====== Data shown ======

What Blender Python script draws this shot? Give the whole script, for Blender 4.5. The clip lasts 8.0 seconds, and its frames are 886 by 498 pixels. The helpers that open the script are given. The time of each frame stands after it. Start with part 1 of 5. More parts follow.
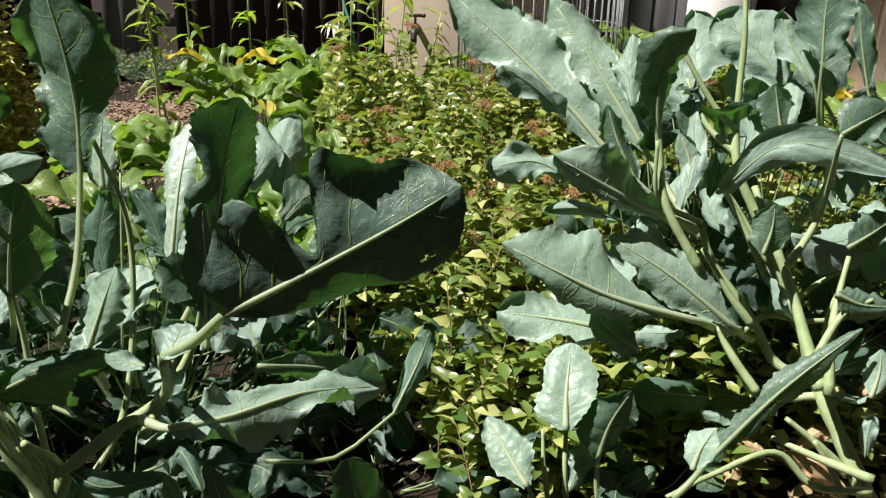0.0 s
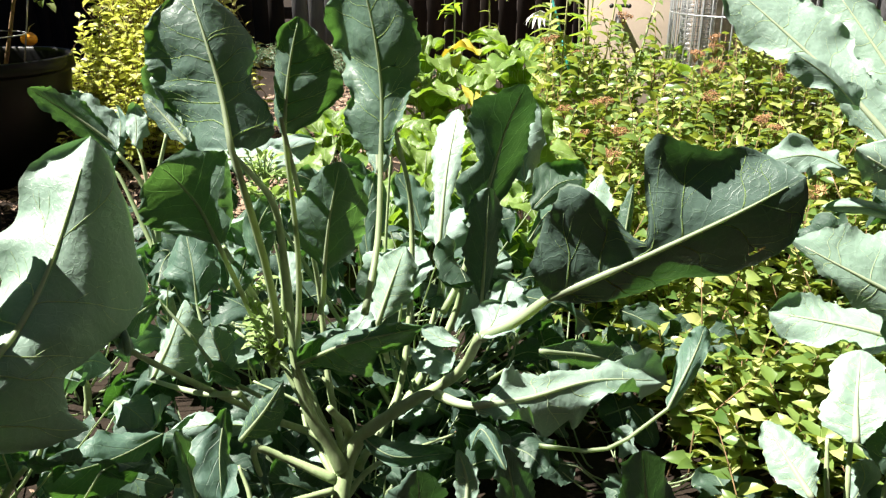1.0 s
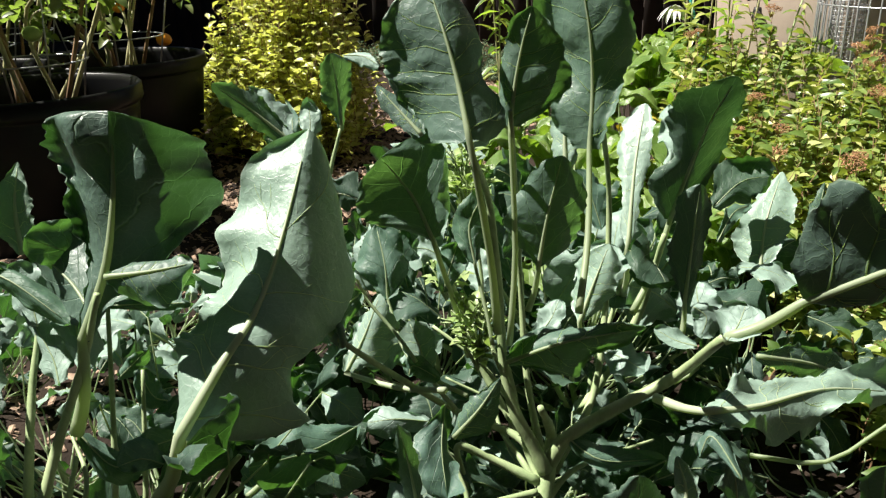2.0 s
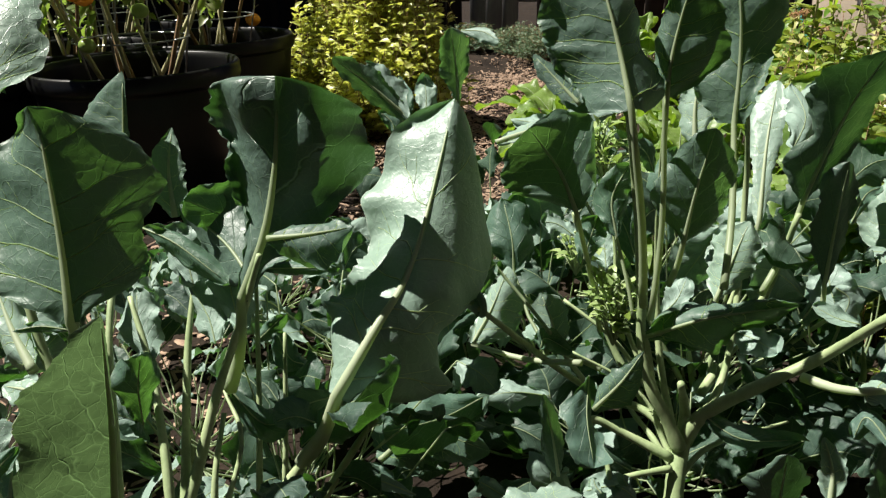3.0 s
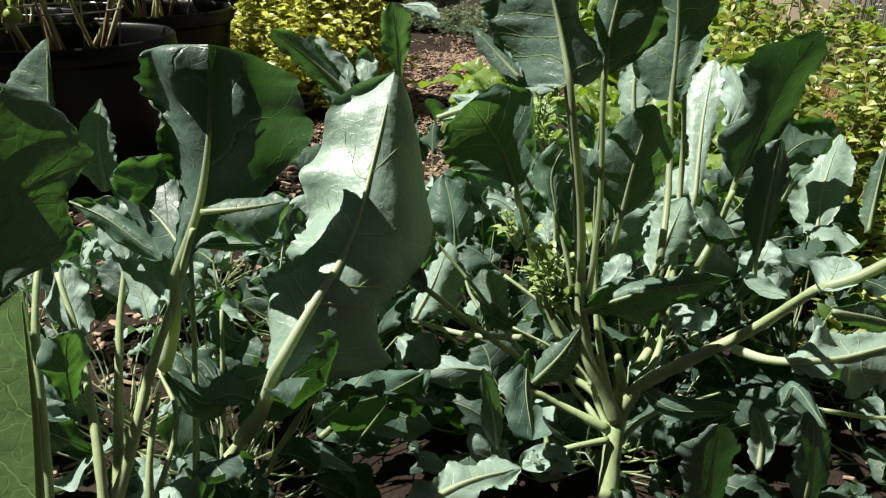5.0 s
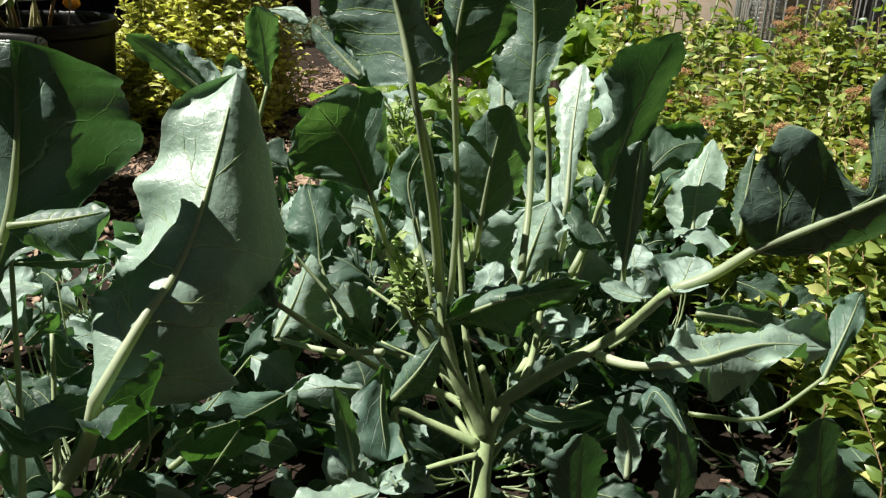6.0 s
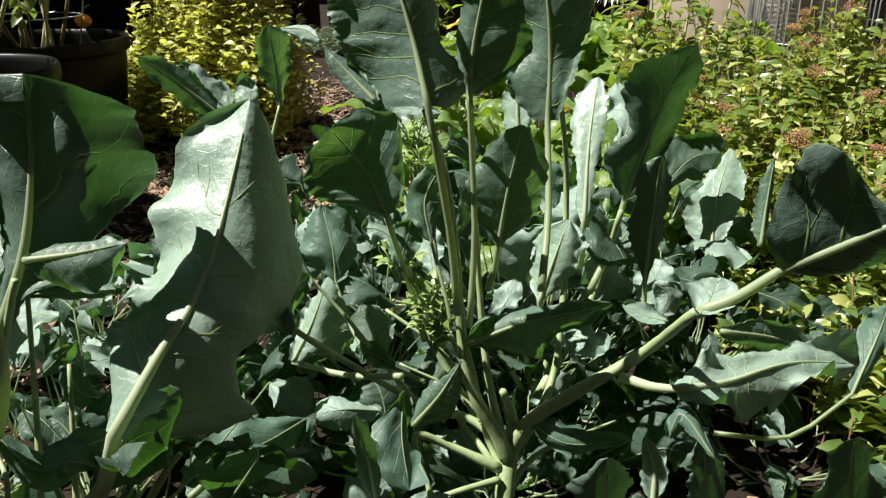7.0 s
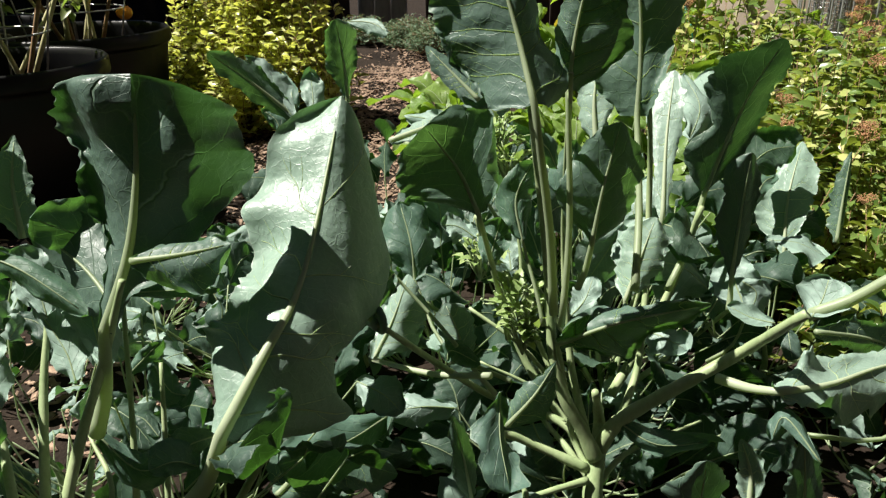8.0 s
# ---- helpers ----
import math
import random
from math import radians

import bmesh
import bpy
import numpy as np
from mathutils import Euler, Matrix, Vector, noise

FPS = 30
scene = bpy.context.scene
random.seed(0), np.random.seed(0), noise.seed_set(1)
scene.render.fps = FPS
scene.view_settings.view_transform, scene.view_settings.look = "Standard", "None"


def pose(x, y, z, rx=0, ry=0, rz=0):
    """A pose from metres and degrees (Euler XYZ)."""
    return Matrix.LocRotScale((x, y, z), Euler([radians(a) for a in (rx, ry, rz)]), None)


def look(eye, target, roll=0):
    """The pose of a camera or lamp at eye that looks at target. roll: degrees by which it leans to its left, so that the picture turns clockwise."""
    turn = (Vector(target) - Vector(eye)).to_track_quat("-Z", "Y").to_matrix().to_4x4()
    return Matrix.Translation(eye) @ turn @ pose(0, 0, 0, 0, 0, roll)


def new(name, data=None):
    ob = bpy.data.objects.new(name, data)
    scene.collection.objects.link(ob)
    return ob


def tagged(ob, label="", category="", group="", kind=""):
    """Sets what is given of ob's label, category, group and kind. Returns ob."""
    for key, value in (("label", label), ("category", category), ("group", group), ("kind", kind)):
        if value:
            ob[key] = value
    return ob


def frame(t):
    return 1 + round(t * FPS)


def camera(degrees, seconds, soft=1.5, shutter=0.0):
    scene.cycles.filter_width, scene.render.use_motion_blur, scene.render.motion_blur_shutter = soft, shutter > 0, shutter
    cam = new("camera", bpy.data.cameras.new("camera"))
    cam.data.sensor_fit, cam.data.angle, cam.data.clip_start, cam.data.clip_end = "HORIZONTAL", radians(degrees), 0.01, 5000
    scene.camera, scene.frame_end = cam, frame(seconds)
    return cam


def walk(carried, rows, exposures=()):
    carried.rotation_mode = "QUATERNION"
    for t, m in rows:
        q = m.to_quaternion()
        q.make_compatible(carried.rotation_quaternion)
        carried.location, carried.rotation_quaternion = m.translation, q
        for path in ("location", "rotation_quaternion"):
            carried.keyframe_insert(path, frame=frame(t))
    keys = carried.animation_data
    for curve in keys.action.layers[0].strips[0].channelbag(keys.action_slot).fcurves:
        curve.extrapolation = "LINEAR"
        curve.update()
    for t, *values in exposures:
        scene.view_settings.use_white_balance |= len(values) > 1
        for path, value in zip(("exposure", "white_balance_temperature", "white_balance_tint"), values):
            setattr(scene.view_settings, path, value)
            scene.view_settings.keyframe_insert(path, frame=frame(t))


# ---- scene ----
cam = camera(59.1, 8.0, 1.3)
PATH = [
    (0, (0.0000, 0.0000, 0.8200), (-0.0574, 0.9359, 0.4724), 1.11),
    (0.5, (-0.0793, -0.0038, 0.8055), (-0.2280, 0.9177, 0.4467), 0.67),
    (1, (-0.1762, -0.0279, 0.8102), (-0.4130, 0.8760, 0.4540), -0.18),
    (1.5, (-0.2757, -0.0451, 0.8038), (-0.5723, 0.8411, 0.4477), -0.50),
    (2.8, (-0.4034, -0.0921, 0.7934), (-0.7841, 0.7579, 0.4295), -1.91),
    (3, (-0.4230, -0.1052, 0.7870), (-0.8192, 0.7352, 0.4172), -1.55),
    (3.5, (-0.4246, -0.1128, 0.8031), (-0.8570, 0.7090, 0.4320), -2.54),
    (4, (-0.4386, -0.1259, 0.7811), (-0.8430, 0.7025, 0.3937), -2.42),
    (5.3, (-0.3969, -0.0871, 0.7768), (-0.7063, 0.7825, 0.3920), 0.19),
    (5.5, (-0.3788, -0.0761, 0.7708), (-0.6742, 0.8030, 0.3967), 0.12),
    (6, (-0.3598, -0.0400, 0.7537), (-0.5957, 0.8576, 0.3813), 0.95),
    (6.5, (-0.3675, -0.0339, 0.7497), (-0.5914, 0.8655, 0.3743), 0.48),
    (7, (-0.3705, -0.0237, 0.7674), (-0.6225, 0.8718, 0.4006), -0.52),
    (7.5, (-0.4281, -0.0275, 0.7711), (-0.6765, 0.8714, 0.4102), 0.07),
    (8, (-0.4493, -0.0327, 0.7751), (-0.7242, 0.8504, 0.3950), -1.05),
]
walk(cam, [(t, look(eye, target, roll)) for t, eye, target, roll in PATH],
     [(0, 0.97), (0.5, 1.50), (1.0, 1.84), (1.5, 1.64), (2.8, 1.06), (5.3, 1.08), (8.0, 1.10)])

# ---- light ----
SUN_FROM = Vector((-0.62, -0.12, 1.0))
world = bpy.data.worlds.new("sky")
scene.world = world
world.use_nodes = True
wn = world.node_tree
sky = wn.nodes.new("ShaderNodeTexSky")
sky.sky_type, sky.sun_disc = "NISHITA", False
sky.air_density, sky.dust_density, sky.altitude = 0.18, 0.05, 1500.0
sky.sun_elevation = math.atan2(SUN_FROM.z, math.hypot(SUN_FROM.x, SUN_FROM.y))
sky.sun_rotation = math.atan2(SUN_FROM.x, SUN_FROM.y)
wn.links.new(sky.outputs[0], wn.nodes["Background"].inputs[0])
wn.nodes["Background"].inputs[1].default_value = 0.05
lamp = bpy.data.lights.new("sun", "SUN")
lamp.energy, lamp.angle, lamp.color = 5.0, radians(0.53), (1.0, 0.95, 0.86)
new("sun", lamp).matrix_world = look(SUN_FROM * 10, (0, 0, 0))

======

◆ The exercise ◆
Send back the data above word for word, with the pictures left out.

◆ Problem solution ◆
What Blender Python script draws this shot? Give the whole script, for Blender 4.5. The clip lasts 8.0 seconds, and its frames are 886 by 498 pixels. The helpers that open the script are given. The time of each frame stands after it. Start with part 1 of 5. More parts follow.
0.0 s
1.0 s
2.0 s
3.0 s
5.0 s
6.0 s
7.0 s
8.0 s
# ---- helpers ----
import math
import random
from math import radians

import bmesh
import bpy
import numpy as np
from mathutils import Euler, Matrix, Vector, noise

FPS = 30
scene = bpy.context.scene
random.seed(0), np.random.seed(0), noise.seed_set(1)
scene.render.fps = FPS
scene.view_settings.view_transform, scene.view_settings.look = "Standard", "None"


def pose(x, y, z, rx=0, ry=0, rz=0):
    """A pose from metres and degrees (Euler XYZ)."""
    return Matrix.LocRotScale((x, y, z), Euler([radians(a) for a in (rx, ry, rz)]), None)


def look(eye, target, roll=0):
    """The pose of a camera or lamp at eye that looks at target. roll: degrees by which it leans to its left, so that the picture turns clockwise."""
    turn = (Vector(target) - Vector(eye)).to_track_quat("-Z", "Y").to_matrix().to_4x4()
    return Matrix.Translation(eye) @ turn @ pose(0, 0, 0, 0, 0, roll)


def new(name, data=None):
    ob = bpy.data.objects.new(name, data)
    scene.collection.objects.link(ob)
    return ob


def tagged(ob, label="", category="", group="", kind=""):
    """Sets what is given of ob's label, category, group and kind. Returns ob."""
    for key, value in (("label", label), ("category", category), ("group", group), ("kind", kind)):
        if value:
            ob[key] = value
    return ob


def frame(t):
    return 1 + round(t * FPS)


def camera(degrees, seconds, soft=1.5, shutter=0.0):
    scene.cycles.filter_width, scene.render.use_motion_blur, scene.render.motion_blur_shutter = soft, shutter > 0, shutter
    cam = new("camera", bpy.data.cameras.new("camera"))
    cam.data.sensor_fit, cam.data.angle, cam.data.clip_start, cam.data.clip_end = "HORIZONTAL", radians(degrees), 0.01, 5000
    scene.camera, scene.frame_end = cam, frame(seconds)
    return cam


def walk(carried, rows, exposures=()):
    carried.rotation_mode = "QUATERNION"
    for t, m in rows:
        q = m.to_quaternion()
        q.make_compatible(carried.rotation_quaternion)
        carried.location, carried.rotation_quaternion = m.translation, q
        for path in ("location", "rotation_quaternion"):
            carried.keyframe_insert(path, frame=frame(t))
    keys = carried.animation_data
    for curve in keys.action.layers[0].strips[0].channelbag(keys.action_slot).fcurves:
        curve.extrapolation = "LINEAR"
        curve.update()
    for t, *values in exposures:
        scene.view_settings.use_white_balance |= len(values) > 1
        for path, value in zip(("exposure", "white_balance_temperature", "white_balance_tint"), values):
            setattr(scene.view_settings, path, value)
            scene.view_settings.keyframe_insert(path, frame=frame(t))


# ---- scene ----
cam = camera(59.1, 8.0, 1.3)
PATH = [
    (0, (0.0000, 0.0000, 0.8200), (-0.0574, 0.9359, 0.4724), 1.11),
    (0.5, (-0.0793, -0.0038, 0.8055), (-0.2280, 0.9177, 0.4467), 0.67),
    (1, (-0.1762, -0.0279, 0.8102), (-0.4130, 0.8760, 0.4540), -0.18),
    (1.5, (-0.2757, -0.0451, 0.8038), (-0.5723, 0.8411, 0.4477), -0.50),
    (2.8, (-0.4034, -0.0921, 0.7934), (-0.7841, 0.7579, 0.4295), -1.91),
    (3, (-0.4230, -0.1052, 0.7870), (-0.8192, 0.7352, 0.4172), -1.55),
    (3.5, (-0.4246, -0.1128, 0.8031), (-0.8570, 0.7090, 0.4320), -2.54),
    (4, (-0.4386, -0.1259, 0.7811), (-0.8430, 0.7025, 0.3937), -2.42),
    (5.3, (-0.3969, -0.0871, 0.7768), (-0.7063, 0.7825, 0.3920), 0.19),
    (5.5, (-0.3788, -0.0761, 0.7708), (-0.6742, 0.8030, 0.3967), 0.12),
    (6, (-0.3598, -0.0400, 0.7537), (-0.5957, 0.8576, 0.3813), 0.95),
    (6.5, (-0.3675, -0.0339, 0.7497), (-0.5914, 0.8655, 0.3743), 0.48),
    (7, (-0.3705, -0.0237, 0.7674), (-0.6225, 0.8718, 0.4006), -0.52),
    (7.5, (-0.4281, -0.0275, 0.7711), (-0.6765, 0.8714, 0.4102), 0.07),
    (8, (-0.4493, -0.0327, 0.7751), (-0.7242, 0.8504, 0.3950), -1.05),
]
walk(cam, [(t, look(eye, target, roll)) for t, eye, target, roll in PATH],
     [(0, 0.97), (0.5, 1.50), (1.0, 1.84), (1.5, 1.64), (2.8, 1.06), (5.3, 1.08), (8.0, 1.10)])

# ---- light ----
SUN_FROM = Vector((-0.62, -0.12, 1.0))
world = bpy.data.worlds.new("sky")
scene.world = world
world.use_nodes = True
wn = world.node_tree
sky = wn.nodes.new("ShaderNodeTexSky")
sky.sky_type, sky.sun_disc = "NISHITA", False
sky.air_density, sky.dust_density, sky.altitude = 0.18, 0.05, 1500.0
sky.sun_elevation = math.atan2(SUN_FROM.z, math.hypot(SUN_FROM.x, SUN_FROM.y))
sky.sun_rotation = math.atan2(SUN_FROM.x, SUN_FROM.y)
wn.links.new(sky.outputs[0], wn.nodes["Background"].inputs[0])
wn.nodes["Background"].inputs[1].default_value = 0.05
lamp = bpy.data.lights.new("sun", "SUN")
lamp.energy, lamp.angle, lamp.color = 5.0, radians(0.53), (1.0, 0.95, 0.86)
new("sun", lamp).matrix_world = look(SUN_FROM * 10, (0, 0, 0))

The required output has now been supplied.